*3D scene code data:*
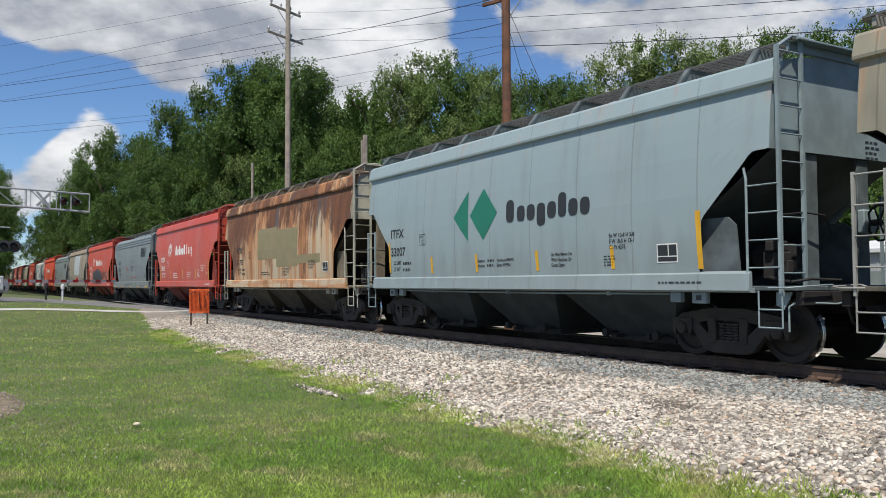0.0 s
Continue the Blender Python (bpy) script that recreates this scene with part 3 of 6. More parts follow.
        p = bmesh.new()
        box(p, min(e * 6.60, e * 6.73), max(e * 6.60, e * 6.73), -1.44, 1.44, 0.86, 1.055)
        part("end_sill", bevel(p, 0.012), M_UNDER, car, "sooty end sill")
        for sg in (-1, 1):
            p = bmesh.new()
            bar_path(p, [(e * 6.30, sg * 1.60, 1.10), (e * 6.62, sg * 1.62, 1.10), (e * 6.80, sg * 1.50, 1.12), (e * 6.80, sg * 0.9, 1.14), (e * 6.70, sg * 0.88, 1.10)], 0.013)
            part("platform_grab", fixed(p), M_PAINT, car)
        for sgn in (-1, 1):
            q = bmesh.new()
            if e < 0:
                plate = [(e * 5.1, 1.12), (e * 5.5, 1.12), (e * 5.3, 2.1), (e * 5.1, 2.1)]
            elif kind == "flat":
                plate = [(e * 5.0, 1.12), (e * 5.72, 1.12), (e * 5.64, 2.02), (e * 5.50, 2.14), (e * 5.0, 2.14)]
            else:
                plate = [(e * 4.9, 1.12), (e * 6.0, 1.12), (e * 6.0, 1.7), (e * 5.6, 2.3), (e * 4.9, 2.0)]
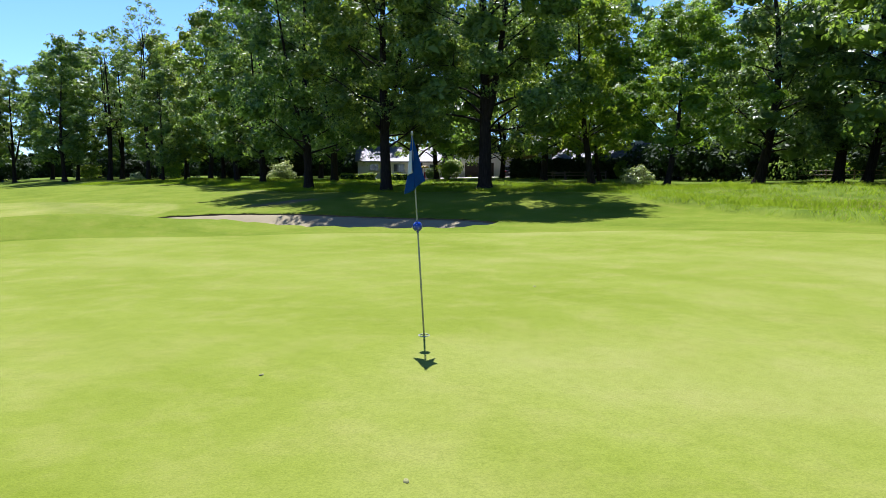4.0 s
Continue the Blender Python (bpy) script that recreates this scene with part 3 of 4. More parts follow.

*Written instruction:* Restate the records above in full, word for word. Keep pictures out.

*Task response:*
0.0 s
Continue the Blender Python (bpy) script that recreates this scene with part 3 of 6. More parts follow.
        p = bmesh.new()
        box(p, min(e * 6.60, e * 6.73), max(e * 6.60, e * 6.73), -1.44, 1.44, 0.86, 1.055)
        part("end_sill", bevel(p, 0.012), M_UNDER, car, "sooty end sill")
        for sg in (-1, 1):
            p = bmesh.new()
            bar_path(p, [(e * 6.30, sg * 1.60, 1.10), (e * 6.62, sg * 1.62, 1.10), (e * 6.80, sg * 1.50, 1.12), (e * 6.80, sg * 0.9, 1.14), (e * 6.70, sg * 0.88, 1.10)], 0.013)
            part("platform_grab", fixed(p), M_PAINT, car)
        for sgn in (-1, 1):
            q = bmesh.new()
            if e < 0:
                plate = [(e * 5.1, 1.12), (e * 5.5, 1.12), (e * 5.3, 2.1), (e * 5.1, 2.1)]
            elif kind == "flat":
                plate = [(e * 5.0, 1.12), (e * 5.72, 1.12), (e * 5.64, 2.02), (e * 5.50, 2.14), (e * 5.0, 2.14)]
            else:
                plate = [(e * 4.9, 1.12), (e * 6.0, 1.12), (e * 6.0, 1.7), (e * 5.6, 2.3), (e * 4.9, 2.0)]
4.0 s
Continue the Blender Python (bpy) script that recreates this scene with part 3 of 4. More parts follow.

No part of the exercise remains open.